Bill Gross says a weakening Chinese yuan will bring slower inflation worldwide. Investors are reducing bets for the Federal Reserve to raise interest rates at its September meeting as China struggles to spur growth in the world’s second-largest economy. And the nation’s move to devalue its currency is also fueling demand for dollar-denominated assets.
“The weak Chinese economy seems to require a competitive devaluation against other Asian producers which points to weak global growth, lower commodity prices and again, lower inflation worldwide,” according to Gross. “The disinflationary-deflationary effect will keep 10- and 30-year Treasuries well-bid.”
Gross, a portfolio investor with Denver-based Janus Capital Group Inc. and the former manager of the Pimco Total Return Fund, made his comments in an e-mail Tuesday.
Treasuries rallied for a second day as the People’s Bank of China devalued the yuan on Tuesday to boost demand for its exports.
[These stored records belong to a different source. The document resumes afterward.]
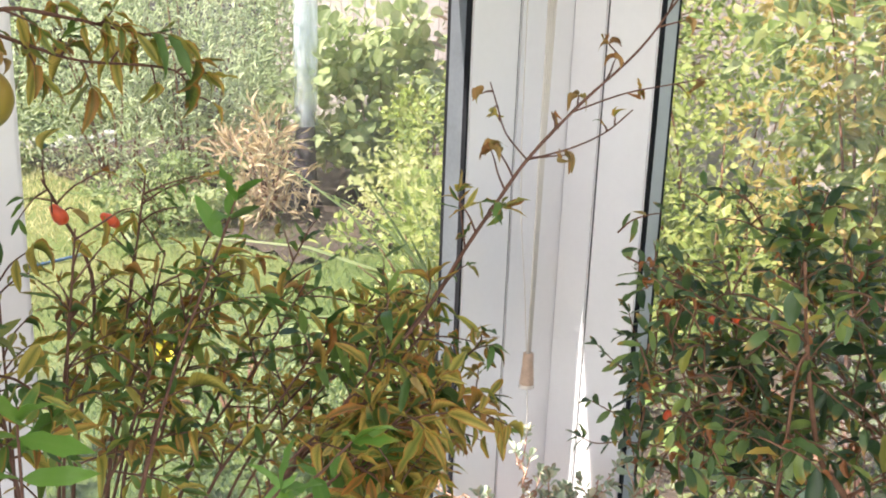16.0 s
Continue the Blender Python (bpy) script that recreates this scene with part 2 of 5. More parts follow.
G = (0.055, 0.105, 0.024)
yel = [(0.0, (0.045, 0.095, 0.024)), (0.29, (0.090, 0.155, 0.034)), (0.42, (0.24, 0.27, 0.055)), (0.60, (0.46, 0.40, 0.09)), (0.82, (0.56, 0.40, 0.10)), (0.92, (0.46, 0.20, 0.05)), (1.0, (0.24, 0.085, 0.03))]
M["leaf_yellow"] = leaf_shader("yellowing_leaf", yel, (0.045, 0.105, 0.022), (0.48, 0.18, 0.045), 0.40, 0.43, 0.95, 0.50, joined=False, rib=2.4)
M["leaf_yellow_mass"] = leaf_shader("yellowing_leaf_mass", yel, (0.045, 0.105, 0.022), (0.48, 0.18, 0.045), 0.40, 0.43, 0.95, 0.50, rib=2.4)
gol = [(0.0, (0.11, 0.17, 0.035)), (0.15, (0.24, 0.26, 0.055)), (0.38, (0.46, 0.39, 0.085)), (0.70, (0.62, 0.46, 0.11)), (0.88, (0.55, 0.35, 0.085)), (1.0, (0.36, 0.15, 0.045))]
M["leaf_golden"] = leaf_shader("golden_veined_leaf", gol, (0.060, 0.115, 0.024), (0.46, 0.17, 0.045), 0.40, 0.46, 0.95, 0.62, joined=False, rib=2.4)
M["leaf_golden_mass"] = leaf_shader("golden_veined_leaf_mass", gol, (0.060, 0.115, 0.024), (0.46, 0.17, 0.045), 0.40, 0.46, 0.95, 0.62, rib=2.4)
M["leaf_fresh"] = leaf_shader("fresh_green_leaf", [(0.0, (0.07, 0.16, 0.028)), (0.6, (0.105, 0.23, 0.038)), (1.0, (0.16, 0.29, 0.05))], (0.17, 0.28, 0.07), (0.3, 0.25, 0.05), 0.42, 0.38, 0.35, 0.15, joined=False)
M["leaf_hanging"] = leaf_shader("yellow_tipped_leaf", [(0.0, (0.16, 0.24, 0.04)), (1.0, (0.22, 0.28, 0.05))], (0.10, 0.19, 0.04), (0.52, 0.38, 0.07), 0.42, 0.38, 0.5, 1.0, joined=False, rim=1.4)
lus = [(0.0, (0.045, 0.10, 0.025)), (0.5, (0.085, 0.17, 0.035)), (0.8, (0.15, 0.24, 0.05)), (0.93, (0.2, 0.22, 0.05)), (1.0, (0.34, 0.26, 0.06))]
M["leaf_lush"] = leaf_shader("green_leaf", lus, (0.10, 0.16, 0.05), (0.36, 0.2, 0.05), 0.4, 0.3, 0.4, 0.25, joined=False)
M["leaf_lush_mass"] = leaf_shader("green_leaf_mass", lus, (0.10, 0.16, 0.05), (0.36, 0.2, 0.05), 0.4, 0.3, 0.4, 0.25)
deep = [(0.0, (0.020, 0.046, 0.018)), (0.40, (0.044, 0.094, 0.030)), (0.70, (0.100, 0.175, 0.046)), (0.94, (0.20, 0.27, 0.060)), (0.97, (0.30, 0.29, 0.05)), (1.0, (0.38, 0.25, 0.05))]
M["leaf_deep"] = leaf_shader("deep_green_leaf", deep, (0.09, 0.15, 0.05), (0.50, 0.24, 0.045), 0.28, 0.28, 0.30, 0.50, spec=0.6, joined=False, rim=1.25)
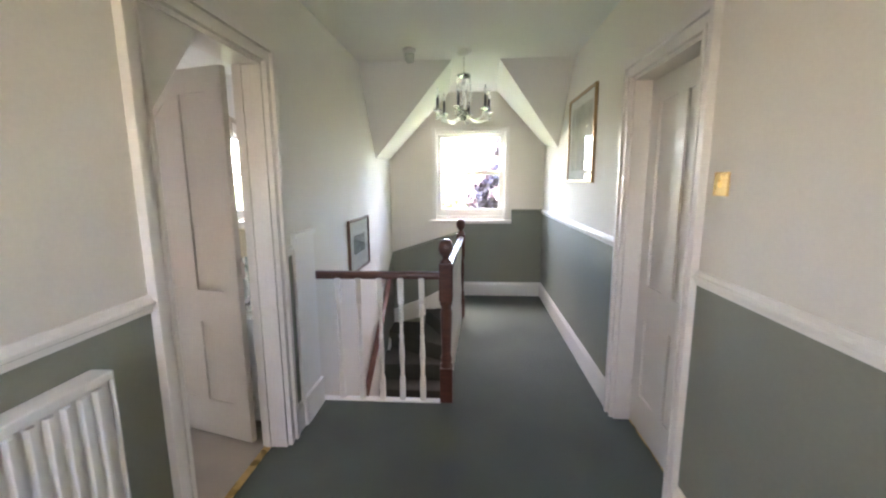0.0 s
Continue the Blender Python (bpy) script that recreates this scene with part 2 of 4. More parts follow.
GLASS = thin_glass("window_glass")
CRYSTAL = glass("cut_crystal", (0.95, 0.97, 1.0), 0.02)
GRASS = mat("lawn", (0.06, 0.095, 0.025), 0.9, grain=3, grain_amt=0.3, stain=0.05, stain_amt=0.3, bump=0.0)
BARK = mat("bark", (0.10, 0.075, 0.055), 0.9, grain=8, grain_amt=0.3, bump=0.4)
LEAF_G = leaf_mat("green_leaves", (0.042, 0.075, 0.020), (0.085, 0.125, 0.038))
LEAF_Y = leaf_mat("lime_leaves", (0.09, 0.13, 0.025), (0.16, 0.20, 0.045))
LEAF_P = leaf_mat("copper_beech_leaves", (0.040, 0.026, 0.033), (0.070, 0.046, 0.055))
LEAF_R = leaf_mat("red_flowering_shrub", (0.13, 0.035, 0.045), (0.22, 0.08, 0.09))


# ---- mesh tools ----
def box(bm, x0, x1, y0, y1, z0, z1, mi=0, bev=0.0, m=None):
    vs = [bm.verts.new((x, y, z)) for z in (z0, z1) for y in (y0, y1) for x in (x0, x1)]
    fs = [bm.faces.new([vs[i] for i in q]) for q in ((0, 2, 3, 1), (4, 5, 7, 6), (0, 1, 5, 4), (2, 6, 7, 3), (0, 4, 6, 2), (1, 3, 7, 5))]
    for f in fs:
        f.material_index = mi
    if bev:
        es = list({e for f in fs for e in f.edges})
        r = bmesh.ops.bevel(bm, geom=es, offset=bev, segments=2, affect="EDGES", profile=0.6)
        for f in r["faces"]:
            f.material_index = mi
        vs = list({v for f in r["faces"] for v in f.verts} | {v for v in vs if v.is_valid})
    if m is not None:
        for v in vs:
            v.co = m @ v.co
    return bm


def prism(bm, pts, vec, mi=0):
    """A closed slab: a flat outline swept along vec."""
    vec = Vector(vec)
    a = [bm.verts.new(p) for p in pts]
    b = [bm.verts.new(Vector(p) + vec) for p in pts]
    n = len(pts)
    fs = [bm.faces.new(a), bm.faces.new(list(reversed(b)))]
    fs += [bm.faces.new((a[i], b[i], b[(i + 1) % n], a[(i + 1) % n])) for i in range(n)]
    for f in fs:
        f.material_index = mi
    return bm


def lathe(bm, prof, m=None, segs=16):
    """prof: (radius, height) from the bottom up."""
    m = m or Matrix()
    rings = [[bm.verts.new(m @ Vector((r * math.cos(2 * math.pi * k / segs), r * math.sin(2 * math.pi * k / segs), z))) for k in range(segs)] for r, z in prof]
    for a, b in zip(rings, rings[1:]):
        for k in range(segs):
            bm.faces.new((a[k], a[(k + 1) % segs], b[(k + 1) % segs], b[k])).smooth = True
    bm.faces.new(list(reversed(rings[0]))); bm.faces.new(rings[-1])
    return bm


def sweep(bm, pts, radii, segs=10, flat=1.0):
    """A tube through pts with a radius at each; flat squashes it sideways."""
    pts = [Vector(p) for p in pts]
    if isinstance(radii, (int, float)):
        radii = [radii] * len(pts)
    rings = []
    for i, p in enumerate(pts):
        d = (pts[min(i + 1, len(pts) - 1)] - pts[max(i - 1, 0)]).normalized()
        if abs((pts[-1] - pts[0]).normalized().z) > 0.8:
            s = (Vector((1, 0, 0)) - d * d.x).normalized()
        else:
            s = d.cross(Vector((0, 0, 1))).normalized()
        t = s.cross(d)
        rings.append([bm.verts.new(p + radii[i] * (s * math.cos(2 * math.pi * k / segs) + t * flat * math.sin(2 * math.pi * k / segs))) for k in range(segs)])
    for a, b in zip(rings, rings[1:]):
        for k in range(segs):
            bm.faces.new((a[k], a[(k + 1) % segs], b[(k + 1) % segs], b[k])).smooth = True
    bm.faces.new(list(reversed(rings[0]))); bm.faces.new(rings[-1])
    return bm


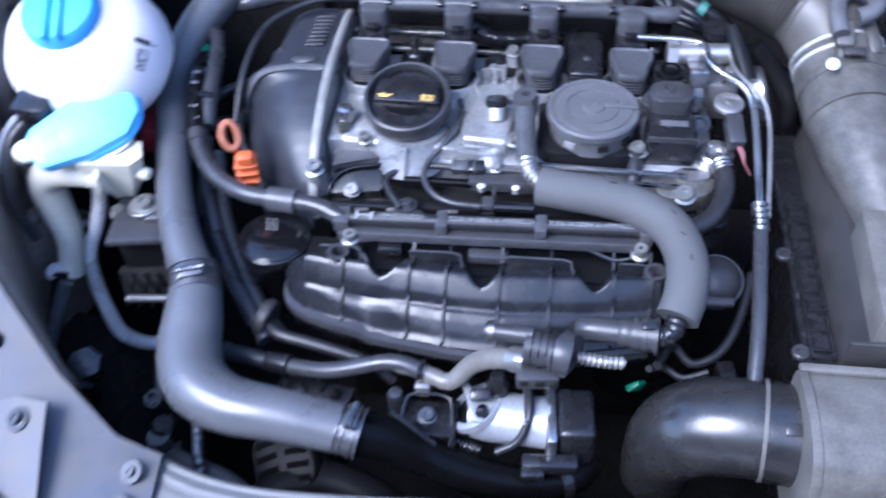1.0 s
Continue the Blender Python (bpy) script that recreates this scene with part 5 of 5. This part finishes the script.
part("tube", tube(B(), [(-0.258, -0.156, 0.835), (-0.262, -0.158, 0.805), (-0.268, -0.170, 0.780), (-0.281, -0.184, 0.748), (-0.283, -0.192, 0.715), (-0.277, -0.202, 0.676), (-0.268, -0.208, 0.644), (-0.250, -0.205, 0.624), (-0.226, -0.198, 0.614), (-0.190, -0.196, 0.610)], 0.0078, 18, step=0.004), "baretube", acpipe)
part("black_cap", lathe(B(), [(0.012, 0), (0.013, 0.004), (0.012, 0.018), (0.008, 0.022), (0.0003, 0.022)], frame_to((-0.281, -0.166, 0.768), (-0.288, -0.176, 0.79)), 18), "plastic", acpipe)
solo("loom_sleeve", tube(B(), [(-0.3620, -0.048, 0.945), (-0.3610, -0.066, 0.938), (-0.3580, -0.086, 0.925), (-0.3540, -0.104, 0.900), (-0.3490, -0.118, 0.865), (-0.3450, -0.128, 0.820)], [0.0130, 0.0150, 0.0165, 0.0165, 0.0145, 0.0120], 18), "rubber", "black rubber cable sleeve along the wing", "cable sleeve")
solo("red_cover", add_box(B(), (0.06, 0.09, 0.03), pose(-0.212, -0.070, 0.842, 0, 14, 25), 0.006), "red", "dark red plastic cover below the reservoir", "cover")

lettering(sticker, "AC", 0.0105, pose(0.1615, -0.4745, 0.7848, 0, 0, 3), "paper")
for k in range(2):
    part("print_bar", add_box(B(), (0.018, 0.0016, 0.0004), pose(0.194, -0.474 - 0.006 * k, 0.7847, 0, 0, 3)), "white", sticker, "small white line of print")
part("print_bar", add_box(B(), (0.028, 0.003, 0.0004), pose(0.170, -0.489, 0.7847, 0, 0, 3)), "white", sticker, "small white line of print")

# ---- corner behind the charge hose ----
conn = thing("level_plug", (-0.29, -0.165, 0.9), "black plug with pale wires on the reservoir", "plug")
part("shell", add_box(B(), (0.034, 0.028, 0.022), pose(-0.286, -0.160, 0.922, 10, 0, -6), 0.003), "plastic", conn)
part("latch", add_box(B(), (0.014, 0.008, 0.012), pose(-0.297, -0.148, 0.925, 10, 0, -6), 0.002), "plastic", conn)
for k in range(2):
    part("pale_wire", tube(B(), [(-0.303, -0.160 - 0.004 * k, 0.917), (-0.316, -0.172, 0.905 - 0.004 * k), (-0.326, -0.19, 0.88), (-0.325, -0.20 - 0.006 * k, 0.84)], 0.0018, 6), "lilac", conn, "pale grey wire")
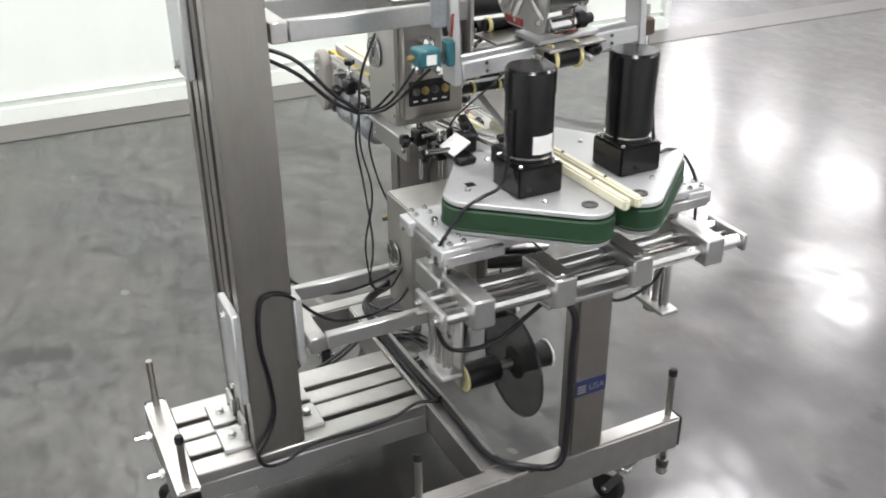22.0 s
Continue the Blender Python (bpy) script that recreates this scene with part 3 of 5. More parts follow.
foot_l = part("foot_beam", beam(-0.575, -0.523, 2.16, 2.915, TUBE_Z0, TUBE_Z1), STEEL_X, cart)
foot_r = part("foot_beam", beam(0.331, 0.385, 2.165, 2.911, TUBE_Z0, TUBE_Z1), STEEL_X, cart)
spine = part("spine_beam", beam(-0.5225, 0.3305, 2.645, 2.705, TUBE_Z0, TUBE_Z1), STEEL_X, cart)
post_l = part("post", box(-0.579, -0.527, 2.408, 2.502, TUBE_Z1 + 0.0005, 0.6775, 0.006, 2), STEEL, cart)
post_r = part("post", box(0.326, 0.38, 2.425, 2.525, TUBE_Z1 + 0.0005, 0.774, 0.006, 2), STEEL, cart)
END_Y0, END_Y1 = 3.305, 3.36
end_beam = part("end_beam", beam(-0.285, 0.108, END_Y0, END_Y1, TUBE_Z0, 0.245), STEEL_X, cart)
for x0, x1, y0, y1, p in ((-0.572, -0.526, 2.152, 2.159, foot_l), (-0.572, -0.526, 2.9155, 2.922, foot_l), (0.334, 0.382, 2.157, 2.1645, foot_r), (0.334, 0.382, 2.9115, 2.919, foot_r)):
    part("end_cap", box(x0, x1, y0, y1, TUBE_Z0 + 0.003, TUBE_Z1 - 0.003, 0.003), BLACK, p, "black plastic end cap")
part("end_cap", box(0.1085, 0.116, END_Y0 + 0.003, END_Y1 - 0.003, TUBE_Z0 + 0.003, 0.242, 0.003), BLACK, end_beam, "black plastic end cap")
part("end_cap", box(-0.292, -0.2855, END_Y0 + 0.003, END_Y1 - 0.003, TUBE_Z0 + 0.003, 0.242, 0.003), BLACK, end_beam, "black plastic end cap")
part("badge", box(-0.5815, -0.5792, 2.413, 2.497, 0.415, 0.458, 0.001), BLUE, post_l, "blue maker's plate with white lettering")


def writing(body, at, size, turn, mat, parent, name="lettering"):
    """Raised lettering in the built-in font, as a mesh."""
    cu = bpy.data.curves.new(name, "FONT")
    cu.body, cu.size, cu.align_x, cu.align_y, cu.extrude = body, size, "CENTER", "CENTER", 0.0004
    tmp = bpy.data.objects.new(name, cu)
    me = bpy.data.meshes.new_from_object(tmp)
    bpy.data.objects.remove(tmp)
    me.materials.clear()
    me.materials.append(mat)
    return place(name, me, Matrix.Translation(at) @ turn, parent)


FACE_WEST = Euler((math.pi / 2, 0, -math.pi / 2)).to_matrix().to_4x4()
FACE_SOUTH = Euler((math.pi / 2, 0, 0)).to_matrix().to_4x4()
FACE_NORTH = Euler((math.pi / 2, 0, math.pi)).to_matrix().to_4x4()
FACE_EAST = Euler((math.pi / 2, 0, math.pi / 2)).to_matrix().to_4x4()
writing("USA", (-0.582, 2.440, 0.4345), 0.023, FACE_WEST, ALU, post_l)
for k in range(3):
    part("bar", box(-0.5825, -0.5816, 2.470, 2.492, 0.424 + 0.008 * k, 0.429 + 0.008 * k, 0), ALU, post_l)


def jack(x, y, top, capped, floor_z=0.055):
    """A threaded jack rod with its cap, and its swivel foot under the beam."""
    j = part("jack_rod", rod((x, y, 0.10), (x, y, top - 0.018), 0.0085), STEEL, cart)
    if capped:
        part("cap", turned((x, y, top - 0.018), (x, y, top), [(0, 0.0105), (0.7, 0.0105), (1, 0.008)], 14), RUBBER, j, "black rubber cap")
    part("foot", turned((x, y, floor_z), (x, y, 0.115), [(0, 0.013), (0.12, 0.016), (0.3, 0.01), (0.4, 0.016), (0.75, 0.016), (0.78, 0.009), (1, 0.009)], 14), DARK_STEEL, j, "levelling foot")


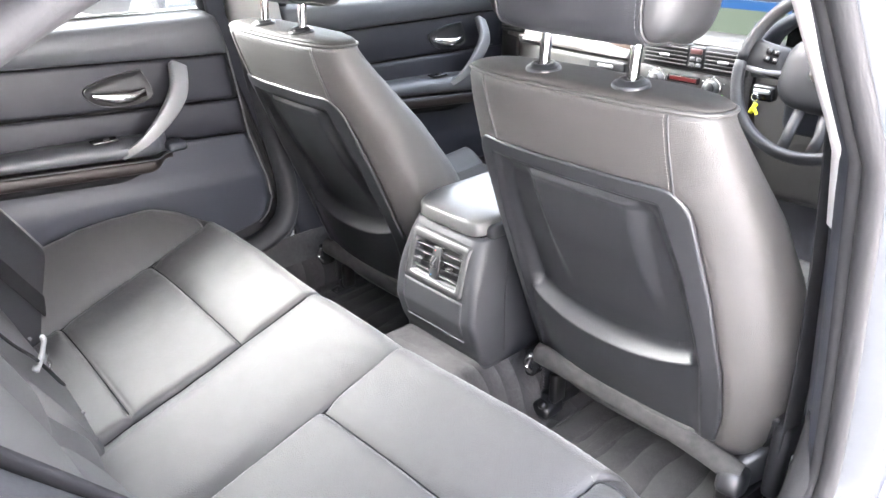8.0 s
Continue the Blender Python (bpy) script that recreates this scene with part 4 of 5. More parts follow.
# ---- doors on the far side ----
def make_door(name, label, x0, front, sill, seam1, seam2, seam3, low, arm_x, hx, px, hz=0.0, arm_ref=None):
    """A trimmed car door seen from inside. front: x of its front edge by z; sill, seams: z by x."""
    root = thing(name, label, "car door", kind="structure")
    gap = 0.0007
    def strip(za, zb, yprof, mat_, nm, lab, nu=70, nv=18):
        def f(u, v):
            xr = x0 + (front(0.8) - x0) * u
            lo, hi = za(xr) + gap, zb(xr) - gap
            z = lo + (hi - lo) * v
            x = x0 + (front(z) - x0) * u
            lo, hi = za(x) + gap, zb(x) - gap
            z = lo + (hi - lo) * v
            e = min(v * (hi - lo), (1 - v) * (hi - lo))
            y = yprof(v, x, z) + 0.004 * (1 - smooth(0.0, 0.008, e)) ** 2 + 0.006 * (1 - smooth(0.0, 0.012, (1 - u) * (front(z) - x0))) ** 2
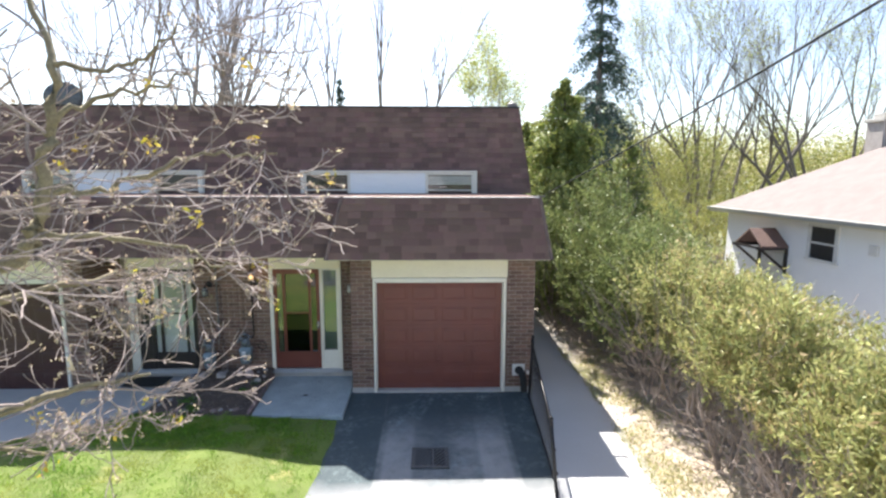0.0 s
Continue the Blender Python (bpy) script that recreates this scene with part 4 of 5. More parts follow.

Benchmark 10-year yields dropped to as low as 2.04 percent, the least since April 30, while the 30-year bond yield touched 2.72 percent.
Traders were on guard at National Australia Bank Ltd. in Sydney, according to Head of Research Peter Jolly.
“This is a big shift” in Chinese policy, he said. “The chats were very active and people keenly awaited the fixing,” when China sets its currency rate target.
The benchmark U.S. 10-year note yield fell four basis points, or 0.04 percentage point, to 2.1 percent as of 8:10 a.m. New York time, according to Bloomberg Bond Trader data. The 2.125 percent security due in May 2025 rose 11/32, or $3.44 per $1,000 face amount, to 100 6/32. The yield dropped nine basis points on Tuesday, the steepest decline since July 6.
China’s “yuan devaluation exports their deflation to other countries,” Gross wrote in a tweet Tuesday. “Bullish for bonds. Bearish for stocks.”
The difference between yields on U.S. 10-year notes and similar-maturity Treasury Inflation Protected Securities, a gauge of trader expectations for consumer prices over the life of the debt, dropped to as little as 1.62 percentage points, the least since March 17. The average for the past decade is 2.14.
A falling inflation rate is positive for bonds because it enhances the value of their fixed payments.
The impact on demand will be gauged at a $24 billion auction of notes due in August 2025 on Wednesday that could see borrowing costs drop to the lowest since April. The Treasury last sold 10-year debt on July 8 at a yield of 2.225 percent. The securities due to be sold Wednesday yielded 2.11 percent in pre-auction trading.
Fed policy makers have kept their main rate, the target for overnight loans between banks, in a range of zero to 0.25 percent since 2008 to support the world’s biggest economy.
There’s a 42 percent chance the central bank will boost its benchmark at its Sept. 16-17 meeting, based on the assumption that the benchmark will average 0.375 percent following the increase, data compiled by Bloomberg show. The odds are down from 54 percent on Aug. 7.
With 30-year Treasury yields touching the lowest since April 29, investors may be over discounting the chances of a rate increase, according to John Bilton, JPMorgan Asset Management’s head of global strategy.
“Term risk premia now, in the long end of the U.S., are extremely compressed and that concerns me,” Bilton said in an interview on Bloomberg Television’s “On the Move” with Jonathan Ferro. “We could be ahead of a Fed rate hike, entering a time when we need to rethink those duration longs.”